═══ Given data

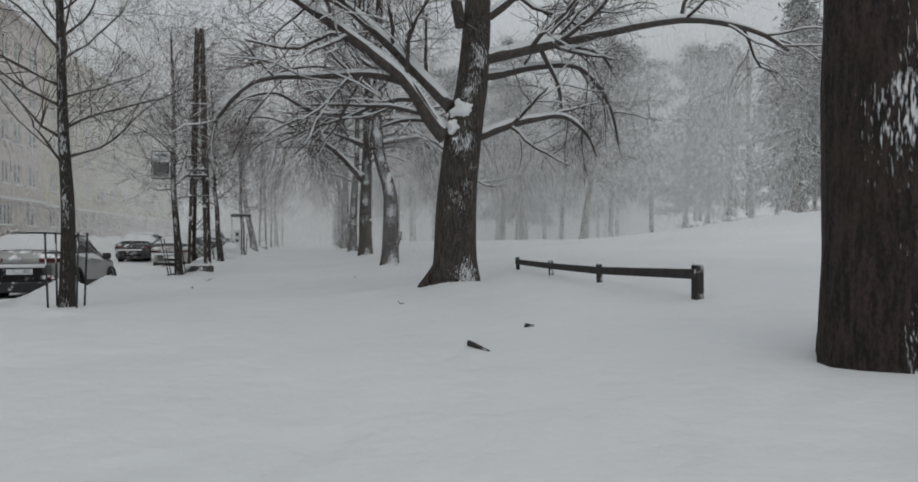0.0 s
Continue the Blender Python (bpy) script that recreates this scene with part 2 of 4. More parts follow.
def build_road():
    """The driven strip of the street: packed, greyish snow with wheel ruts."""
    xs, ys = [-15.2 + 0.2 * i for i in range(34)], [2 + 0.8 * i for i in range(120)]
    v = [(x + 0.12 * noise.noise(Vector((y * 0.7, x, 2))), y, ground_z(x, y) + (0.012 if 0 < i < 33 else -0.05)) for y in ys for i, x in enumerate(xs)]
    w = len(xs)
    f = [(j * w + i, j * w + i + 1, (j + 1) * w + i + 1, (j + 1) * w + i) for j in range(len(ys) - 1) for i in range(w - 1)]
    return tagged(mesh_object("road", v, f, SNOW_ROAD), "street of packed greyish snow with wheel ruts", "road", kind="structure")


build_road()

# ---- trees ----
UP = Vector((0, 0, 1))


def wander(rng, p, d, length, steps, wob, pull):
    """A crooked line from p towards d, pulled up (or down) as it goes."""
    pts = [p.copy()]
    d = d.normalized()
    for i in range(steps):
        d = d + Vector((rng.gauss(0, wob), rng.gauss(0, wob), rng.gauss(0, wob) + pull))
        d.normalize()
        p = p + d * (length / steps)
        pts.append(p.copy())
    return pts


def sideways(rng, d, spread):
    u = d.orthogonal().normalized()
    u.rotate(Matrix.Rotation(rng.uniform(0, 2 * math.pi), 3, d))
    return (d * math.cos(spread) + u * math.sin(spread)).normalized()


def clothe(rng, wood, snow, twig, pts, r0, r1, level, dens, droop, size=1.0, leafy=False):
    """Lay a limb and grow its branches and twigs; none hangs down to the ground."""
    if min(p.z for p in pts) < 1.35 + 0.25 * level:
        return
    n = len(pts)
    radii = [r0 + (r1 - r0) * (i / (n - 1)) for i in range(n)]
    sides = 8 if r0 > 0.06 else 5 if r0 > 0.03 else 3
    (wood if r0 > 0.012 else twig).add(pts, radii, sides, cap=r0 > 0.012)
    if r0 > 0.0125 and snow is not None:
        run, rr = [], []
        for i in range(n):
            d = pts[min(i + 1, n - 1)] - pts[max(i - 1, 0)]
            d.normalize()
            if abs(d.z) < 0.8:
                run.append(pts[i] + UP * (radii[i] * 0.72 + 0.004))
                rr.append(radii[i] * rng.uniform(0.68, 1.02) + 0.009)
        if len(run) > 2:
            rr[0] *= 0.5
            rr[-1] *= 0.4
            snow.add(run, rr, 6 if r0 > 0.05 else 4, r0 > 0.05, 0.95)
    if level == 0:
        if leafy and rng.random() < 0.16:
            p, q, i = pts[-1], rng.uniform(0, 6.28), len(twig.v)
            o = Vector((math.cos(q), math.sin(q), 0)) * 0.013
            twig.v.extend((p, p + o - UP * 0.025, p - UP * rng.uniform(0.05, 0.08), p - o - UP * 0.025))
            twig.f.append((i, i + 1, i + 2, i + 3))
        return
    total = sum((pts[i + 1] - pts[i]).length for i in range(n - 1))
    count = max(1, int(total * dens[level - 1] + rng.random()))
    for _ in range(count):
        f = rng.uniform(0.18, 1.0) if level > 1 else rng.uniform(0.08, 1.0)
        i = min(n - 2, int(f * (n - 1)))
        p = pts[i].lerp(pts[i + 1], f * (n - 1) - i)
        d = (pts[i + 1] - pts[i]).normalized()
        r = radii[i] * rng.uniform(0.35, 0.6)
        if level == 3:
            length, steps, r, wob = rng.uniform(1.2, 2.6) * size, 6, min(r, 0.05), 0.16
        elif level == 2:
            length, steps, r, wob = rng.uniform(0.6, 1.4) * size, 4, min(r, 0.016), 0.18
        else:
            length, steps, r, wob = rng.uniform(0.3, 0.75) * size, 2, min(r, 0.0065), 0.2
        cd = sideways(rng, d, rng.uniform(0.5, 1.15))
        pull = droop * (0.3 if level == 3 else 0.8 if level == 2 else 0.5)
        clothe(rng, wood, snow, twig, wander(rng, p, cd, length, steps, wob, pull), r, max(r * 0.35, 0.0032), level - 1, dens, droop, size, leafy)


def spline(points, steps=4):
    """A smooth line through a few points."""
    ps = [Vector(p) for p in points]
    out = []
    for i in range(len(ps) - 1):
        a, b, c, d = ps[max(i - 1, 0)], ps[i], ps[i + 1], ps[min(i + 2, len(ps) - 1)]
        for k in range(steps):
            t = k / steps
            out.append(0.5 * ((2 * b) + (c - a) * t + (2 * a - 5 * b + 4 * c - d) * t * t + (3 * b - a - 3 * c + d) * t ** 3))
    out.append(ps[-1])
    return out


def trunk_mesh(rng, line, radii, sides=22, flare=1.35):
    """A trunk with a flared, fluted foot and uneven girth."""
    v, f = [], []
    n = len(line)
    ph = [rng.uniform(0, 6.28) for _ in range(3)]
    for i, p in enumerate(line):
        h = p.z
        fl = 1 + (flare - 1) * math.exp(-max(h, 0) / 0.38)
        for k in range(sides):
            a = 2 * math.pi * k / sides
            lobes = 1 + 0.07 * math.exp(-max(h, 0) / 0.8) * math.cos(5 * a + ph[0]) + 0.03 * math.cos(3 * a + ph[1] + h * 0.7)
            lobes += 0.05 * noise.noise(Vector((math.cos(a) * 1.5 + ph[2], math.sin(a) * 1.5, h * 1.4)))
            r = radii[i] * fl * lobes
            v.append(p + Vector((math.cos(a) * r, math.sin(a) * r, 0)))
    for i in range(n - 1):
        for k in range(sides):
            k2 = (k + 1) % sides
            f.append((i * sides + k, i * sides + k2, (i + 1) * sides + k2, (i + 1) * sides + k))
    return v, f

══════

What is expected: The lines to quote run from the one containing "Continue the Blender" to the one containing "return (d *". Quote them exactly, with both of those lines, and nothing else.

Final result:
Continue the Blender Python (bpy) script that recreates this scene with part 2 of 4. More parts follow.
def build_road():
    """The driven strip of the street: packed, greyish snow with wheel ruts."""
    xs, ys = [-15.2 + 0.2 * i for i in range(34)], [2 + 0.8 * i for i in range(120)]
    v = [(x + 0.12 * noise.noise(Vector((y * 0.7, x, 2))), y, ground_z(x, y) + (0.012 if 0 < i < 33 else -0.05)) for y in ys for i, x in enumerate(xs)]
    w = len(xs)
    f = [(j * w + i, j * w + i + 1, (j + 1) * w + i + 1, (j + 1) * w + i) for j in range(len(ys) - 1) for i in range(w - 1)]
    return tagged(mesh_object("road", v, f, SNOW_ROAD), "street of packed greyish snow with wheel ruts", "road", kind="structure")


build_road()

# ---- trees ----
UP = Vector((0, 0, 1))


def wander(rng, p, d, length, steps, wob, pull):
    """A crooked line from p towards d, pulled up (or down) as it goes."""
    pts = [p.copy()]
    d = d.normalized()
    for i in range(steps):
        d = d + Vector((rng.gauss(0, wob), rng.gauss(0, wob), rng.gauss(0, wob) + pull))
        d.normalize()
        p = p + d * (length / steps)
        pts.append(p.copy())
    return pts


def sideways(rng, d, spread):
    u = d.orthogonal().normalized()
    u.rotate(Matrix.Rotation(rng.uniform(0, 2 * math.pi), 3, d))
    return (d * math.cos(spread) + u * math.sin(spread)).normalized()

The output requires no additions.